- **AIM OF THE TASK**
Each line of the material must be repeated precisely, with the pictures left out.
***
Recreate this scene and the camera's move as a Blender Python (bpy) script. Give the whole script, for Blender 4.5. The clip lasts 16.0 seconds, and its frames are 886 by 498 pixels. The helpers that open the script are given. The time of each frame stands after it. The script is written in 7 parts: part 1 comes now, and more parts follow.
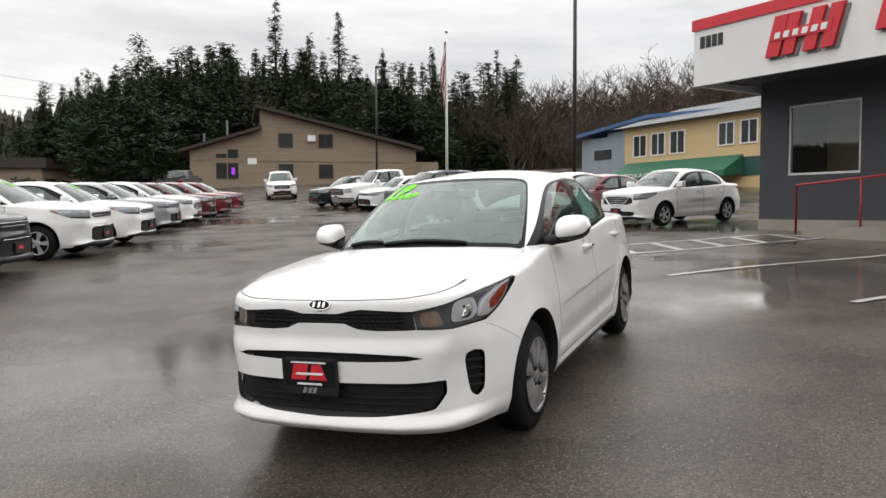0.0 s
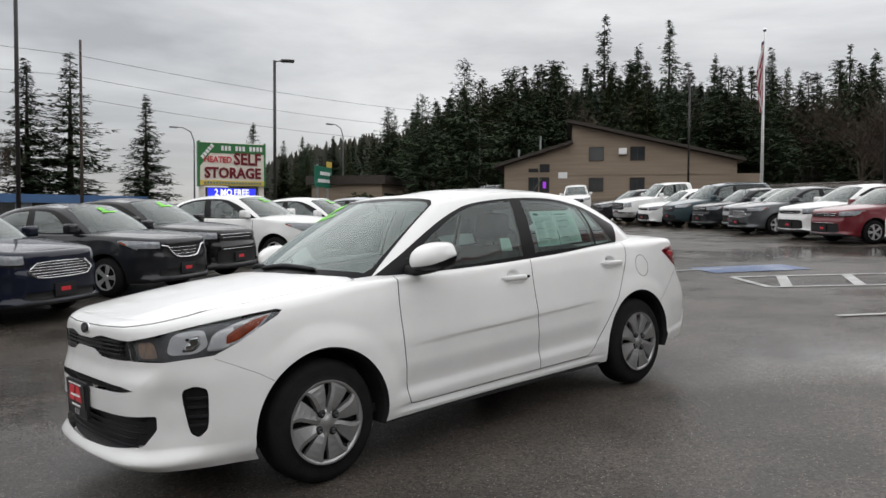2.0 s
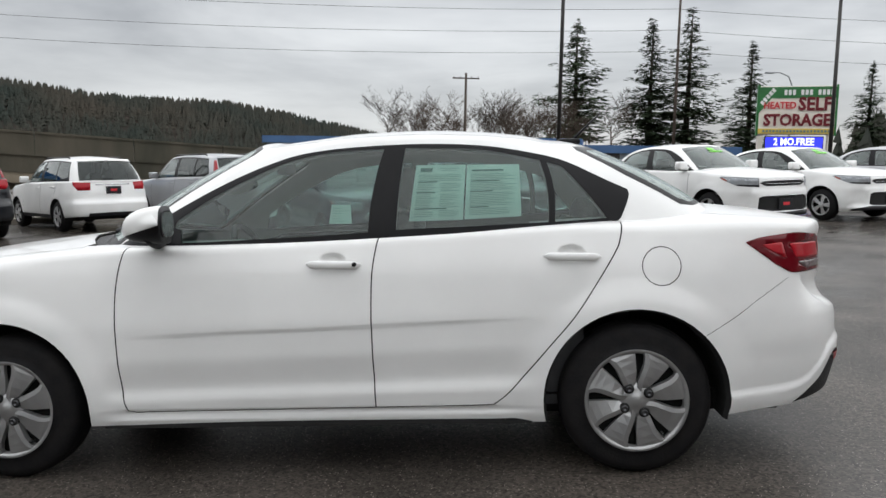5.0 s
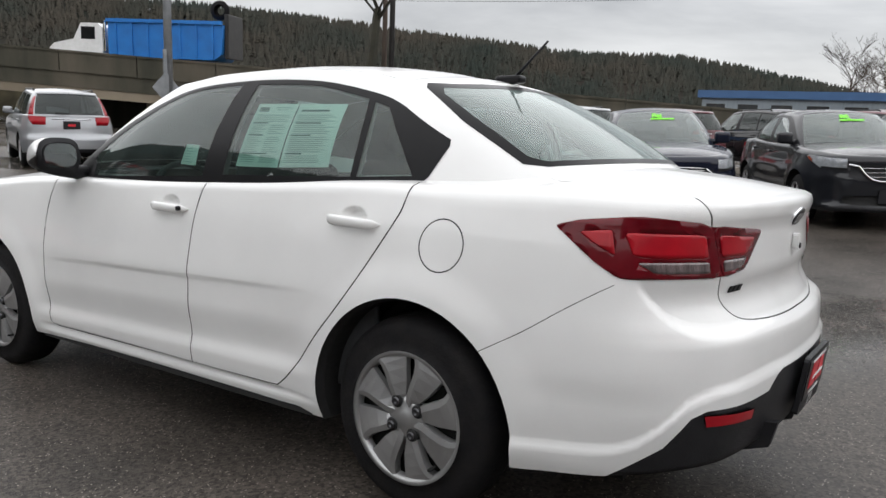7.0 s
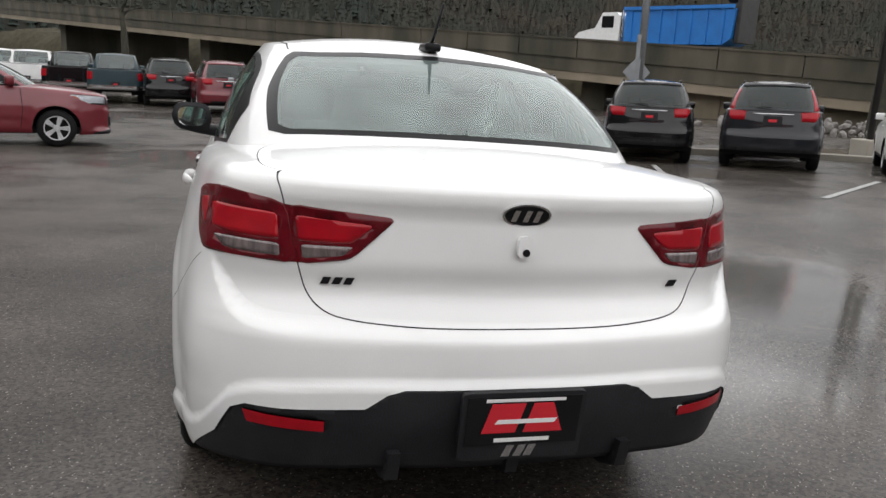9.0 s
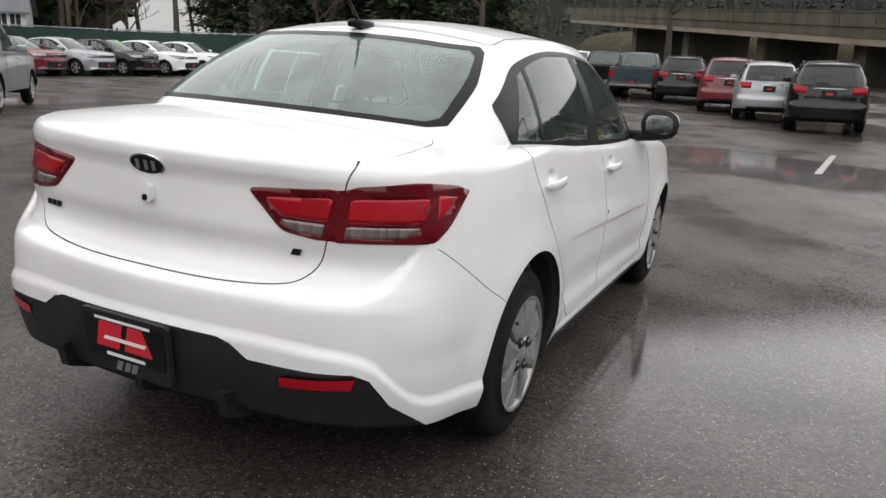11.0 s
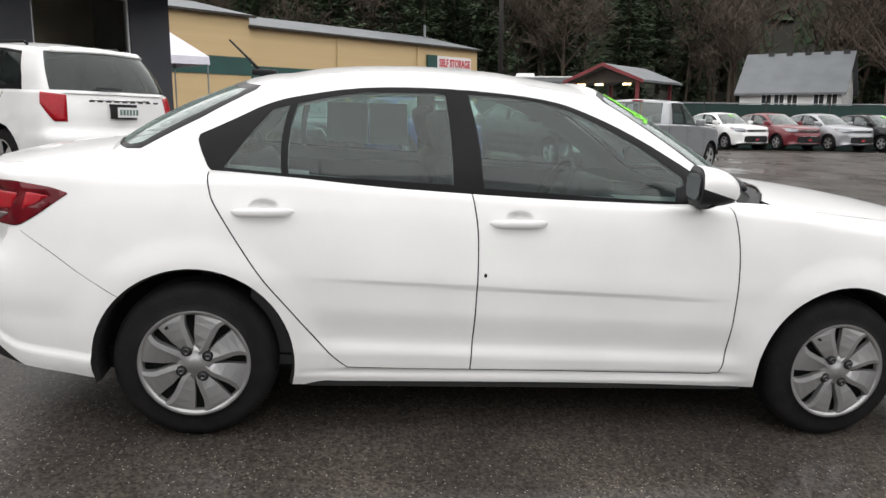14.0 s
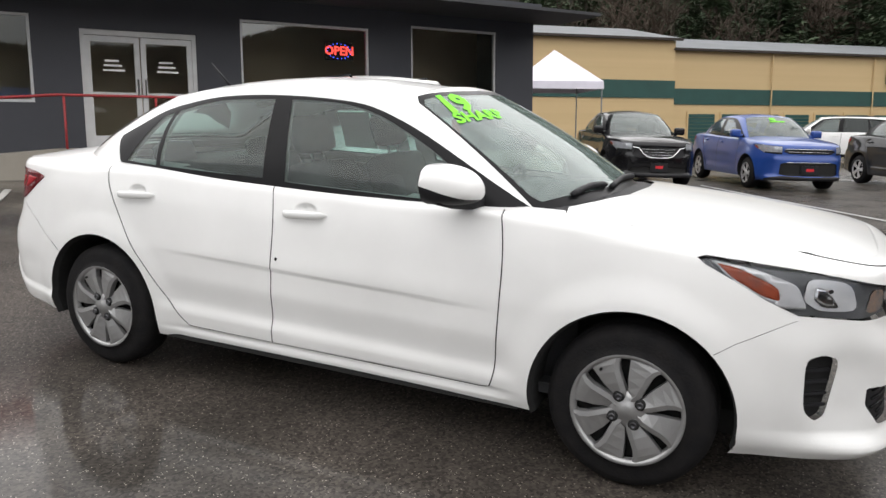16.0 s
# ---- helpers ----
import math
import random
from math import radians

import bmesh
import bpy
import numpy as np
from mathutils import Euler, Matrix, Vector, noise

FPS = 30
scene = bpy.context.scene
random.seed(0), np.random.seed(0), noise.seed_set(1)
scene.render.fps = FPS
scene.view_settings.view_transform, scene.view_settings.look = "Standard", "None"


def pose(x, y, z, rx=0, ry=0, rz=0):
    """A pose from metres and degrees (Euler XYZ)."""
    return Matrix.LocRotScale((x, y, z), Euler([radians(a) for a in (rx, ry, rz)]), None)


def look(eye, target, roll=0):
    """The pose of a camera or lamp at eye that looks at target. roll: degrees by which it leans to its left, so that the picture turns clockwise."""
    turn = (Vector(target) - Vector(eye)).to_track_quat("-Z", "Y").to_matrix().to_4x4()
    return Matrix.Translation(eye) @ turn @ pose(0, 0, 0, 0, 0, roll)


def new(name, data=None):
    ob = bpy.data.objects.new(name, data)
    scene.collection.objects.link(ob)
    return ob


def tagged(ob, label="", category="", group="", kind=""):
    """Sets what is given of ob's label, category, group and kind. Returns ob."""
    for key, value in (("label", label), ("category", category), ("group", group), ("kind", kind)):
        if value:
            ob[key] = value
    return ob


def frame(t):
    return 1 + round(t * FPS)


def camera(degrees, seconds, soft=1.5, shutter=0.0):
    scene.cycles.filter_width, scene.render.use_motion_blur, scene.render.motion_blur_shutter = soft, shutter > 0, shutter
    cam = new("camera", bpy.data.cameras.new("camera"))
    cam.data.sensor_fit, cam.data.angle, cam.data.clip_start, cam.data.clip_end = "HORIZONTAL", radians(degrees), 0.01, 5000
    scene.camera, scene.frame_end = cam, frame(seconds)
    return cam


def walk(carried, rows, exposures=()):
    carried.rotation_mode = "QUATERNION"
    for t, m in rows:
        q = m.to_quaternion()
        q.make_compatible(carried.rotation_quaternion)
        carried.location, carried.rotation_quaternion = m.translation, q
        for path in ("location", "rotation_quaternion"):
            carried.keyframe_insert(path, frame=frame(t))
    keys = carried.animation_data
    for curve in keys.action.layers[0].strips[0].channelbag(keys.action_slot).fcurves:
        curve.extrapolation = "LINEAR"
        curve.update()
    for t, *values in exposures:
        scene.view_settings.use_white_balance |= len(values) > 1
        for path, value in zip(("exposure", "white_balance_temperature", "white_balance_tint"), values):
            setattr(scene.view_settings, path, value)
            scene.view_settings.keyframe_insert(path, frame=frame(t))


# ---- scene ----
cam = camera(60.3, 16.0)
PATH = [
    (0, (5.288, 2.003, 1.182), (3.460, 1.198, 1.073), -0.3),
    (0.5, (4.881, 2.597, 1.201), (3.151, 1.599, 1.105), 0.3),
    (1, (4.435, 3.143, 1.226), (2.806, 1.986, 1.136), 0.0),
    (1.5, (3.914, 3.576, 1.238), (2.434, 2.233, 1.158), 0.1),
    (2, (3.293, 3.924, 1.246), (1.977, 2.419, 1.171), 0.3),
    (2.5, (2.631, 4.090, 1.273), (1.496, 2.446, 1.195), 0.5),
    (3, (1.934, 4.232, 1.288), (1.065, 2.432, 1.215), 0.6),
    (3.2, (1.653, 4.249, 1.293), (0.941, 2.381, 1.218), 0.8),
    (5.3, (-0.984, 3.590, 1.314), (-0.713, 1.623, 1.079), 1.2),
    (5.5, (-1.177, 3.462, 1.279), (-0.787, 1.515, 1.040), 1.4),
    (6, (-1.661, 3.140, 1.293), (-1.035, 1.259, 1.026), 1.6),
    (6.5, (-2.141, 2.826, 1.309), (-1.239, 1.071, 0.987), 1.7),
    (7, (-2.602, 2.499, 1.323), (-1.456, 0.901, 0.956), 2.3),
    (7.5, (-3.046, 2.098, 1.340), (-1.677, 0.703, 0.913), 2.2),
    (8, (-3.371, 1.633, 1.338), (-1.777, 0.508, 0.897), 2.3),
    (8.5, (-3.622, 1.167, 1.342), (-1.844, 0.367, 0.896), 2.3),
    (9, (-3.781, 0.639, 1.360), (-1.908, 0.106, 0.903), 2.6),
    (9.5, (-3.920, 0.111, 1.371), (-2.002, -0.206, 0.901), 2.6),
    (9.7, (-3.932, -0.115, 1.352), (-1.997, -0.286, 0.875), 2.5),
    (11.8, (-3.122, -2.381, 1.364), (-1.668, -1.110, 0.845), 1.5),
    (12, (-2.957, -2.545, 1.378), (-1.589, -1.183, 0.857), 1.5),
    (12.5, (-2.505, -2.958, 1.349), (-1.381, -1.388, 0.826), 1.1),
    (13, (-1.946, -3.252, 1.308), (-1.079, -1.519, 0.812), 0.8),
    (13.5, (-1.348, -3.509, 1.271), (-0.817, -1.619, 0.889), 0.4),
    (14, (-0.708, -3.632, 1.251), (-0.457, -1.679, 0.904), 0.2),
    (14.5, (-0.047, -3.763, 1.250), (-0.067, -1.790, 0.922), 0.2),
    (15, (0.622, -3.722, 1.223), (0.372, -1.761, 0.919), 0.0),
    (15.5, (1.254, -3.631, 1.187), (0.672, -1.740, 0.894), -0.2),
    (16, (1.840, -3.426, 1.154), (0.982, -1.642, 0.868), -0.2),
]
walk(cam, [(t, look(eye, target, roll)) for t, eye, target, roll in PATH],
     exposures=[(0.0, 0.15, 6750, 10), (1.3, 0.01, 6650, 10), (2.0, -0.15, 6590, 9), (2.5, 0.02, 6550, 9), (3.2, 0.04, 6530, 9), (5.5, 0.03, 6480, 8), (6.5, 0.06, 6520, 9), (8.0, 0.17, 6600, 10), (9.5, 0.01, 6650, 10), (12.5, 0.25, 6720, 10), (16.0, 0.33, 6720, 10)])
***
- **FULL SOLUTION**
Recreate this scene and the camera's move as a Blender Python (bpy) script. Give the whole script, for Blender 4.5. The clip lasts 16.0 seconds, and its frames are 886 by 498 pixels. The helpers that open the script are given. The time of each frame stands after it. The script is written in 7 parts: part 1 comes now, and more parts follow.
0.0 s
2.0 s
5.0 s
7.0 s
9.0 s
11.0 s
14.0 s
16.0 s
# ---- helpers ----
import math
import random
from math import radians

import bmesh
import bpy
import numpy as np
from mathutils import Euler, Matrix, Vector, noise

FPS = 30
scene = bpy.context.scene
random.seed(0), np.random.seed(0), noise.seed_set(1)
scene.render.fps = FPS
scene.view_settings.view_transform, scene.view_settings.look = "Standard", "None"


def pose(x, y, z, rx=0, ry=0, rz=0):
    """A pose from metres and degrees (Euler XYZ)."""
    return Matrix.LocRotScale((x, y, z), Euler([radians(a) for a in (rx, ry, rz)]), None)


def look(eye, target, roll=0):
    """The pose of a camera or lamp at eye that looks at target. roll: degrees by which it leans to its left, so that the picture turns clockwise."""
    turn = (Vector(target) - Vector(eye)).to_track_quat("-Z", "Y").to_matrix().to_4x4()
    return Matrix.Translation(eye) @ turn @ pose(0, 0, 0, 0, 0, roll)


def new(name, data=None):
    ob = bpy.data.objects.new(name, data)
    scene.collection.objects.link(ob)
    return ob


def tagged(ob, label="", category="", group="", kind=""):
    """Sets what is given of ob's label, category, group and kind. Returns ob."""
    for key, value in (("label", label), ("category", category), ("group", group), ("kind", kind)):
        if value:
            ob[key] = value
    return ob


def frame(t):
    return 1 + round(t * FPS)


def camera(degrees, seconds, soft=1.5, shutter=0.0):
    scene.cycles.filter_width, scene.render.use_motion_blur, scene.render.motion_blur_shutter = soft, shutter > 0, shutter
    cam = new("camera", bpy.data.cameras.new("camera"))
    cam.data.sensor_fit, cam.data.angle, cam.data.clip_start, cam.data.clip_end = "HORIZONTAL", radians(degrees), 0.01, 5000
    scene.camera, scene.frame_end = cam, frame(seconds)
    return cam


def walk(carried, rows, exposures=()):
    carried.rotation_mode = "QUATERNION"
    for t, m in rows:
        q = m.to_quaternion()
        q.make_compatible(carried.rotation_quaternion)
        carried.location, carried.rotation_quaternion = m.translation, q
        for path in ("location", "rotation_quaternion"):
            carried.keyframe_insert(path, frame=frame(t))
    keys = carried.animation_data
    for curve in keys.action.layers[0].strips[0].channelbag(keys.action_slot).fcurves:
        curve.extrapolation = "LINEAR"
        curve.update()
    for t, *values in exposures:
        scene.view_settings.use_white_balance |= len(values) > 1
        for path, value in zip(("exposure", "white_balance_temperature", "white_balance_tint"), values):
            setattr(scene.view_settings, path, value)
            scene.view_settings.keyframe_insert(path, frame=frame(t))


# ---- scene ----
cam = camera(60.3, 16.0)
PATH = [
    (0, (5.288, 2.003, 1.182), (3.460, 1.198, 1.073), -0.3),
    (0.5, (4.881, 2.597, 1.201), (3.151, 1.599, 1.105), 0.3),
    (1, (4.435, 3.143, 1.226), (2.806, 1.986, 1.136), 0.0),
    (1.5, (3.914, 3.576, 1.238), (2.434, 2.233, 1.158), 0.1),
    (2, (3.293, 3.924, 1.246), (1.977, 2.419, 1.171), 0.3),
    (2.5, (2.631, 4.090, 1.273), (1.496, 2.446, 1.195), 0.5),
    (3, (1.934, 4.232, 1.288), (1.065, 2.432, 1.215), 0.6),
    (3.2, (1.653, 4.249, 1.293), (0.941, 2.381, 1.218), 0.8),
    (5.3, (-0.984, 3.590, 1.314), (-0.713, 1.623, 1.079), 1.2),
    (5.5, (-1.177, 3.462, 1.279), (-0.787, 1.515, 1.040), 1.4),
    (6, (-1.661, 3.140, 1.293), (-1.035, 1.259, 1.026), 1.6),
    (6.5, (-2.141, 2.826, 1.309), (-1.239, 1.071, 0.987), 1.7),
    (7, (-2.602, 2.499, 1.323), (-1.456, 0.901, 0.956), 2.3),
    (7.5, (-3.046, 2.098, 1.340), (-1.677, 0.703, 0.913), 2.2),
    (8, (-3.371, 1.633, 1.338), (-1.777, 0.508, 0.897), 2.3),
    (8.5, (-3.622, 1.167, 1.342), (-1.844, 0.367, 0.896), 2.3),
    (9, (-3.781, 0.639, 1.360), (-1.908, 0.106, 0.903), 2.6),
    (9.5, (-3.920, 0.111, 1.371), (-2.002, -0.206, 0.901), 2.6),
    (9.7, (-3.932, -0.115, 1.352), (-1.997, -0.286, 0.875), 2.5),
    (11.8, (-3.122, -2.381, 1.364), (-1.668, -1.110, 0.845), 1.5),
    (12, (-2.957, -2.545, 1.378), (-1.589, -1.183, 0.857), 1.5),
    (12.5, (-2.505, -2.958, 1.349), (-1.381, -1.388, 0.826), 1.1),
    (13, (-1.946, -3.252, 1.308), (-1.079, -1.519, 0.812), 0.8),
    (13.5, (-1.348, -3.509, 1.271), (-0.817, -1.619, 0.889), 0.4),
    (14, (-0.708, -3.632, 1.251), (-0.457, -1.679, 0.904), 0.2),
    (14.5, (-0.047, -3.763, 1.250), (-0.067, -1.790, 0.922), 0.2),
    (15, (0.622, -3.722, 1.223), (0.372, -1.761, 0.919), 0.0),
    (15.5, (1.254, -3.631, 1.187), (0.672, -1.740, 0.894), -0.2),
    (16, (1.840, -3.426, 1.154), (0.982, -1.642, 0.868), -0.2),
]
walk(cam, [(t, look(eye, target, roll)) for t, eye, target, roll in PATH],
     exposures=[(0.0, 0.15, 6750, 10), (1.3, 0.01, 6650, 10), (2.0, -0.15, 6590, 9), (2.5, 0.02, 6550, 9), (3.2, 0.04, 6530, 9), (5.5, 0.03, 6480, 8), (6.5, 0.06, 6520, 9), (8.0, 0.17, 6600, 10), (9.5, 0.01, 6650, 10), (12.5, 0.25, 6720, 10), (16.0, 0.33, 6720, 10)])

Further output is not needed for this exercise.